- Aim of the task -
Exactly the lines between the line containing "turn = (Vector(target)" and the line containing "what is given", together with those two lines, are to be output.

··· Source data

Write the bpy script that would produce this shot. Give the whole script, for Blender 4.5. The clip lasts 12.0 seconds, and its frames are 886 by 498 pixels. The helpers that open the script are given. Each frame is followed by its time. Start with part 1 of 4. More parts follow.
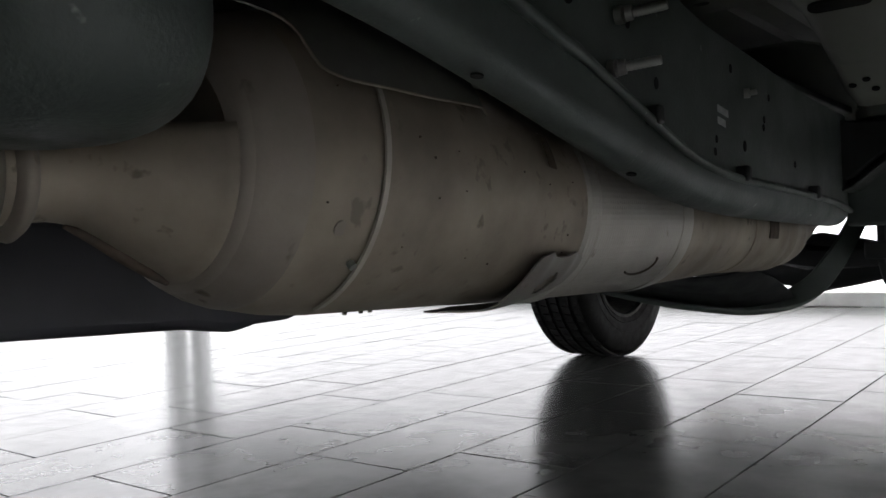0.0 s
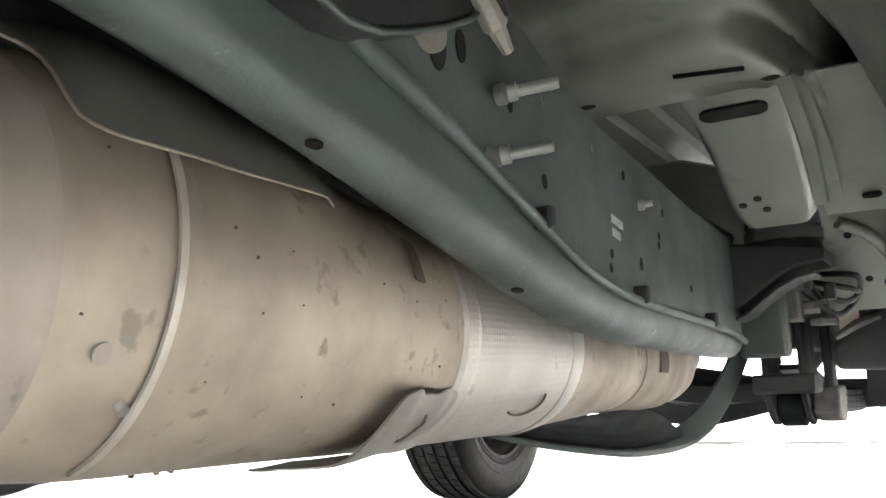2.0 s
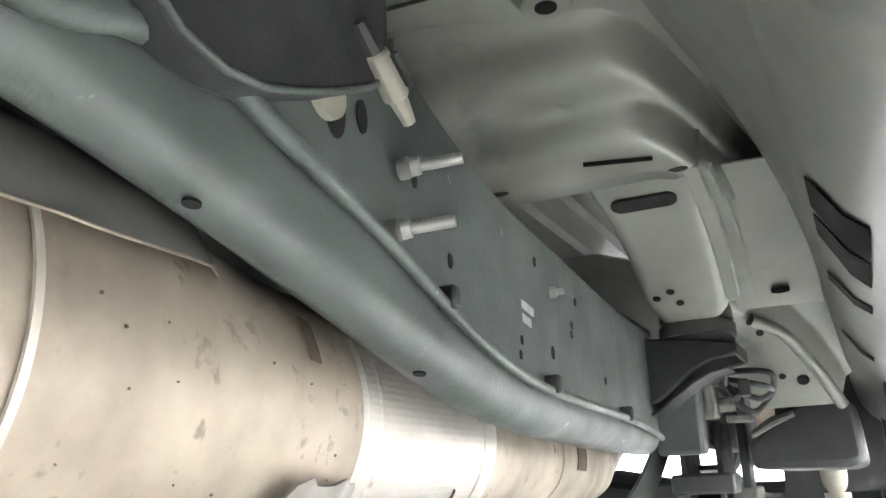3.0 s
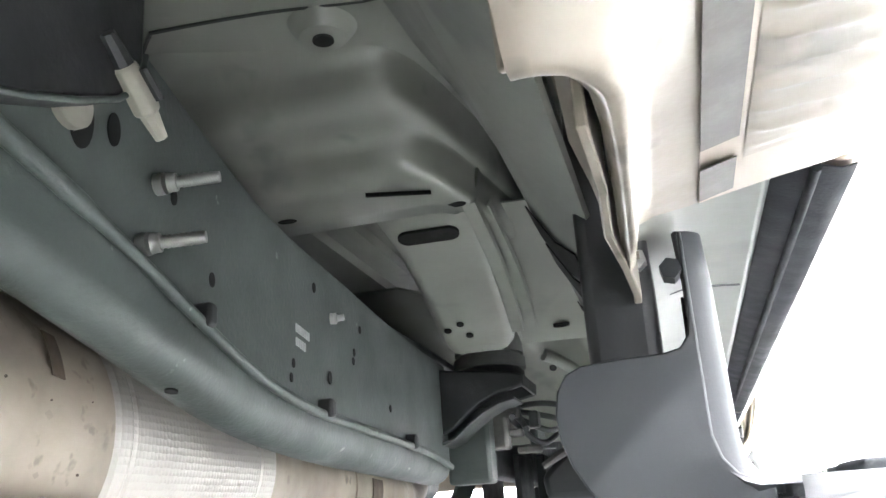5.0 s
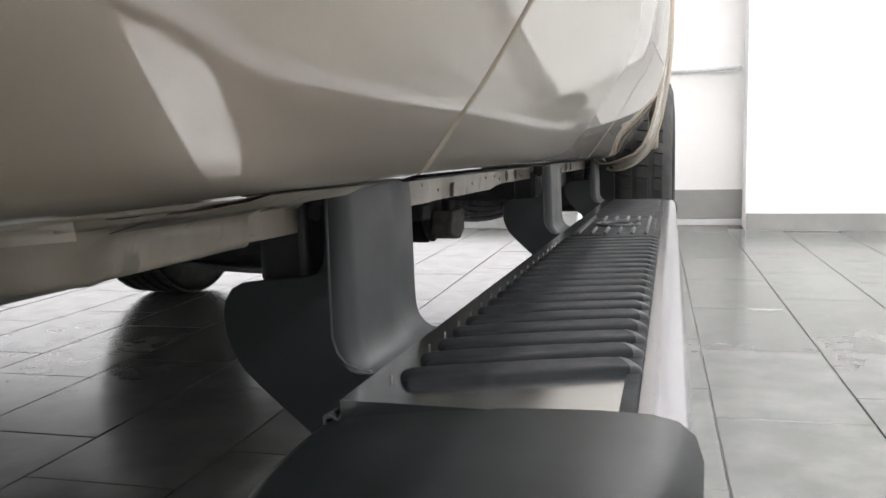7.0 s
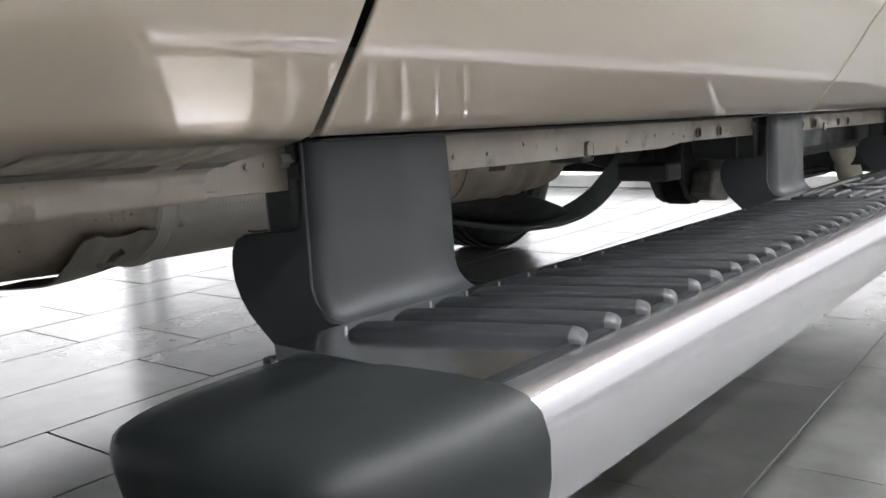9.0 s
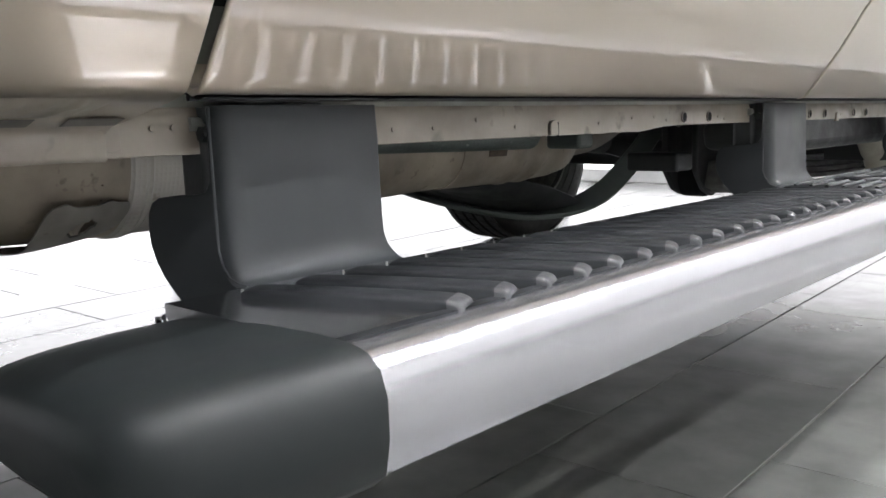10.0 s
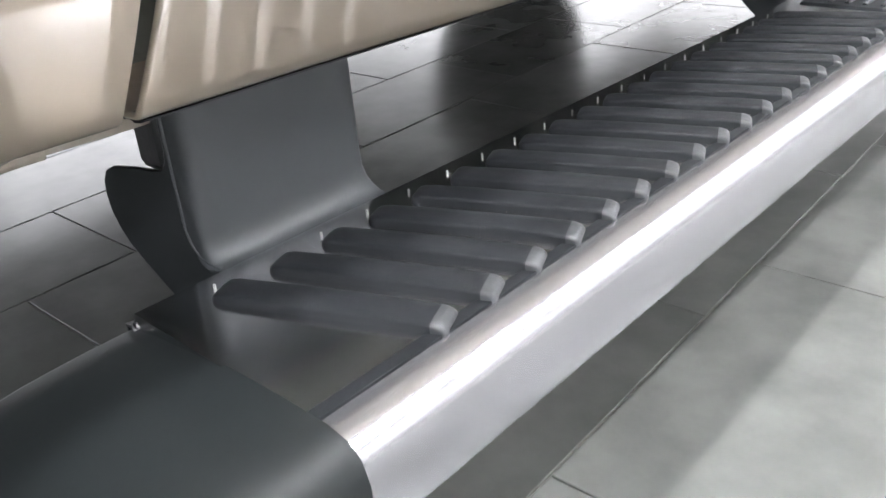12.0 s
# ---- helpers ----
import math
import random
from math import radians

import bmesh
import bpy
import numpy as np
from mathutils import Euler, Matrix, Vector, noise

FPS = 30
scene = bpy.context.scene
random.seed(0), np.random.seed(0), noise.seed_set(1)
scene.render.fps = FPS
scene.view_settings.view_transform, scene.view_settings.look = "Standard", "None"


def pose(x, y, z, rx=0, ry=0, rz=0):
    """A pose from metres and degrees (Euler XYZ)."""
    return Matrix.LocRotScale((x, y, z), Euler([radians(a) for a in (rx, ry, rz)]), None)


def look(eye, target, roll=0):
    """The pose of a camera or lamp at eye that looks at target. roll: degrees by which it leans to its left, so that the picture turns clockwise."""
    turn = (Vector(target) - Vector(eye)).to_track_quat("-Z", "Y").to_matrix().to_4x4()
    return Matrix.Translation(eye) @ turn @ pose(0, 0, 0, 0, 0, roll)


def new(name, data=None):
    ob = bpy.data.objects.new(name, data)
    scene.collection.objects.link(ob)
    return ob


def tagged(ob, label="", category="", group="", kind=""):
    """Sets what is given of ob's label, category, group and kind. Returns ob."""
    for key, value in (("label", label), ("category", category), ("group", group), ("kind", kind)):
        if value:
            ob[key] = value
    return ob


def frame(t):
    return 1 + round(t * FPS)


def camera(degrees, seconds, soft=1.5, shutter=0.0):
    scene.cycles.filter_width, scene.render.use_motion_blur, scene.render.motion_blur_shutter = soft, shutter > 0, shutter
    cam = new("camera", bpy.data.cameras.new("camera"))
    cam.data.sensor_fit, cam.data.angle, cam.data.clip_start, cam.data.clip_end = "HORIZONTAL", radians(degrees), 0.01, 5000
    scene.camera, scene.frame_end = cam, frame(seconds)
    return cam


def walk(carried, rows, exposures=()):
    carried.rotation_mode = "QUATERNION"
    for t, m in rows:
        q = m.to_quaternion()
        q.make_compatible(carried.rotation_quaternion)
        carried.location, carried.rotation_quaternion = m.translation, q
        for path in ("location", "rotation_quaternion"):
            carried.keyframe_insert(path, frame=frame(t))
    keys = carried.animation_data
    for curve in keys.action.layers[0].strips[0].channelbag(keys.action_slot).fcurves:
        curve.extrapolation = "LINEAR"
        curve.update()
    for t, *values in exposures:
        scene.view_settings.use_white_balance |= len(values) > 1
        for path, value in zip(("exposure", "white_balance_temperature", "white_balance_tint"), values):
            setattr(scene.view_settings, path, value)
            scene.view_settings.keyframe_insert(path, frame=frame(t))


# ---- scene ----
cam = camera(54.7, 12.0)
PATH = [
    (0, (-0.104, -0.537, 0.502), (-1.398, 0.988, 0.494), -2.6),
    (0.5, (-0.167, -0.459, 0.509), (-1.454, 1.069, 0.582), -2.3),
    (1, (-0.177, -0.449, 0.513), (-1.442, 1.094, 0.656), -2.1),
    (1.5, (-0.185, -0.418, 0.504), (-1.351, 1.188, 0.755), -2.4),
    (2, (-0.196, -0.385, 0.499), (-1.233, 1.3, 0.793), -2.8),
    (2.5, (-0.204, -0.371, 0.503), (-1.146, 1.353, 0.876), -2.6),
    (3, (-0.194, -0.349, 0.487), (-1.054, 1.381, 1.004), -2.8),
    (3.5, (-0.181, -0.324, 0.453), (-0.945, 1.44, 1.005), -3.2),
    (3.7, (-0.178, -0.314, 0.444), (-0.898, 1.466, 1.002), -3.4),
    (5.3, (-0.11, -0.347, 0.472), (-0.591, 1.503, 1.061), -3.3),
    (5.5, (-0.095, -0.35, 0.48), (-0.57, 1.527, 0.981), -2.7),
    (6, (-0.047, -0.364, 0.526), (-0.545, 1.573, 0.524), -1.3),
    (6.5, (0.0278, -0.4254, 0.5735), (-0.4710, 1.4995, 0.3591), -1.18),
    (6.7, (0.05, -0.416, 0.596), (-0.461, 1.502, 0.347), -1.7),
    (7, (0.081, -0.411, 0.606), (-0.466, 1.496, 0.353), -1.4),
    (7.5, (0.129, -0.383, 0.619), (-0.711, 1.412, 0.35), -2.3),
    (7.7, (0.155, -0.37, 0.622), (-0.785, 1.372, 0.333), -2.8),
    (9.5, (0.33, -0.28, 0.584), (-0.989, 1.19, 0.269), -2.5),
    (10, (0.361, -0.244, 0.575), (-0.992, 1.193, 0.254), -2.2),
    (10.5, (0.382, -0.194, 0.57), (-0.986, 1.236, 0.279), -2.3),
    (11, (0.3852, -0.1379, 0.6048), (-0.9908, 1.2788, 0.2889), -3.13),
    (11.5, (0.4199, -0.0944, 0.7328), (-0.8982, 1.2623, 0.0832), -3.42),
    (12, (0.3156, -0.1713, 0.7128), (-0.9161, 1.0955, -0.2244), -4.47),
]
walk(cam, [(t, look(eye, aim, roll)) for t, eye, aim, roll in PATH],
     exposures=((0.0, -0.58, 6350, 13), (0.5, 0.05, 6450, 13), (1.0, 0.75, 6600, 13), (1.5, 1.5, 6600, 13), (2.0, 2.2, 6600, 13),
                (2.5, 2.75, 6550, 13), (3.0, 3.1, 6450, 13), (3.7, 3.2, 6150, 13), (5.3, 2.2, 6250, 13), (5.8, 0.85, 6350, 13),
                (6.2, 0.1, 6350, 13), (6.6, -0.3, 6450, 13), (7.0, -0.68, 6500, 13), (7.7, -0.85, 6600, 13), (9.5, -0.05, 6350, 13),
                (11.0, -0.2, 6450, 13), (11.5, -0.1, 6350, 13), (12.0, 0.28, 6300, 13)))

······

- Exercise result -
    turn = (Vector(target) - Vector(eye)).to_track_quat("-Z", "Y").to_matrix().to_4x4()
    return Matrix.Translation(eye) @ turn @ pose(0, 0, 0, 0, 0, roll)


def new(name, data=None):
    ob = bpy.data.objects.new(name, data)
    scene.collection.objects.link(ob)
    return ob


def tagged(ob, label="", category="", group="", kind=""):
    """Sets what is given of ob's label, category, group and kind. Returns ob."""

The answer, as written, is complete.